Two weeks ago, Michael Kinsley compared Robert Bork's arguments as a paid Netscape consultant in the Microsoft case with the book he wrote on antitrust 20 years ago. Bork responds to Kinsley's article here, and Kinsley returns the volley.
Michael Kinsley seeks to find a contradiction between the book I wrote in 1978, The Antitrust Paradox, and my representation of Netscape and other firms that support the government's antitrust case against Microsoft. He goes on to suggest that I have become a "disingenuous cynic" and have endangered, if not lost, my scholarly reputation. Though he reveals his own conflict of interest, which hardly requires confession, since everyone knows that Microsoft owns Slate, his attack follows the Microsoft line. That company's minions are masters of the ad hominem.
Let us begin with my motivation, which Mr. Kinsley questions. When Netscape first approached me, I said I thought I was on the other side. All I knew then came from newspaper accounts that described the case as an attack on tie-ins. I continue to think tie-in law mistaken, but this was not a case of extending a monopoly to a competitive market. Rather, Microsoft, as its own internal documents show, was trying to stamp out a product, the Netscape browser, that might compete with its monopoly operating system. Netscape sent not only the reference to my book, The Antitrust Paradox, but an explanation of why predation would work in this market. At about that time, a lawyer for Microsoft called and, in conversation and by letter, tried to convince me that the company's practices created efficiency. He offered me a retainer. I have no idea how large that might have been because I did not ask or try to negotiate with him. I said that if he convinced me, I would simply stay out of the case. He did not persuade me, and I went with Netscape, charging the same hourly rate I charge all clients, no more, no less. There was no reason why I should make that choice except that I thought, and continue to think, Netscape is right. The government seems to be proving that in the courtroom.

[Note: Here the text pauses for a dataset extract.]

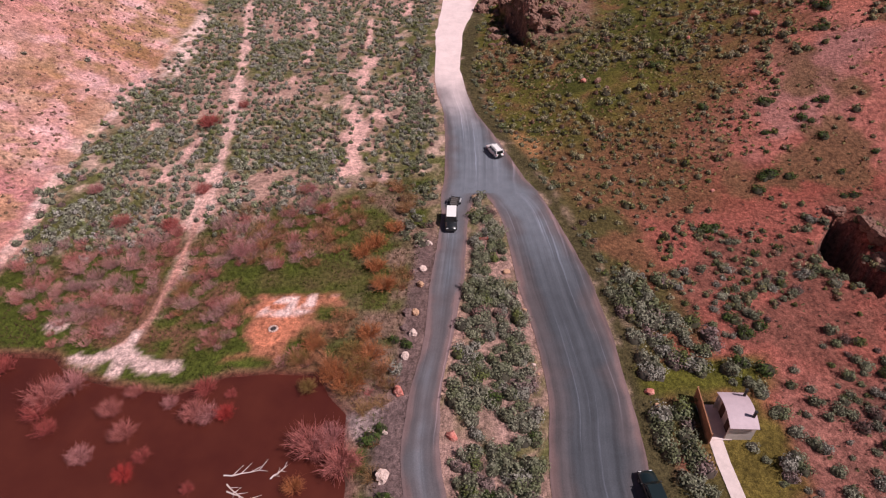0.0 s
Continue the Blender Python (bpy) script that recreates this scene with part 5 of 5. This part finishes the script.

Mr. Kinsley's economic analysis fares no better than his personal attack. The key question is whether predation, including price predation, can be an effective monopolizing technique. As I recall Mr. Kinsley's review of my book, it was one of the less comprehending assessments. The ensuing 20 years have not improved his comprehension, and it is too much to expect that he will reread the work now. My belief that Netscape has the better of the argument with Microsoft rests on much more than the Lorain Journal case. To refresh Mr. Kinsley's memory, the relevant passage begins at Page 148, where I wrote that "The technique of predation, rather than the question of reserves, is likely to be decisive in the success of the tactic, and the law should focus upon this issue."
Price cutting will usually not be a successful technique, I wrote, because it requires the predator to expand his rate of output in order to drive prices down. In the case I posited, an expansion of output imposes increasing costs upon the predator because his marginal costs will rise and the victim's will not. That will be true in almost all industries. It follows from the argument that price cutting can be a successful predatory tactic if marginal costs are not rising. I did not make the point explicit because it seemed obvious and a rare case.
Microsoft's representatives have made it clear that, after development costs, the production and distribution of software displays a flat marginal cost. The predator is at no disadvantage. If his financial reserves are larger than the victim's (in proportion to their market shares), the predator can destroy the victim's business. This is especially true where the predator is spending only a small fraction of its monopoly profits while the victim has no such profits. Nor will outsiders put up the capital to resist the predator, for they will know the victim is at a disadvantage in the fight.
That, in essence, is the case against Microsoft's attempted destruction of the Netscape browser in order to defend its monopoly in operating systems. I trust the matter is now clear to Microsoft, Slate, and Mr. Kinsley, but it is too much to hope that any of them will concede.
Michael Kinsley responds:
First of all, thanks to Judge Bork for the above response. Next, a few points in reply:
1. I consulted no one at Microsoft, outside of Slate, in writing my piece. The company's "minions" didn't even know I was writing it until it appeared. I did read a document or two off the company's publicly available antitrust suit propaganda page, as well as a similar page sponsored by the Justice Department.
2. One of the striking things about the Microsoft trial, so far, is the extent to which the Justice Department and its lawyer, David Boies, have built their case around personal vilification of Bill Gates. This may be justified or not--we like him well enough around here!--but it does seem unreasonable for a supporter of the DOJ to suggest that ad hominen attacks are a Microsoft specialty.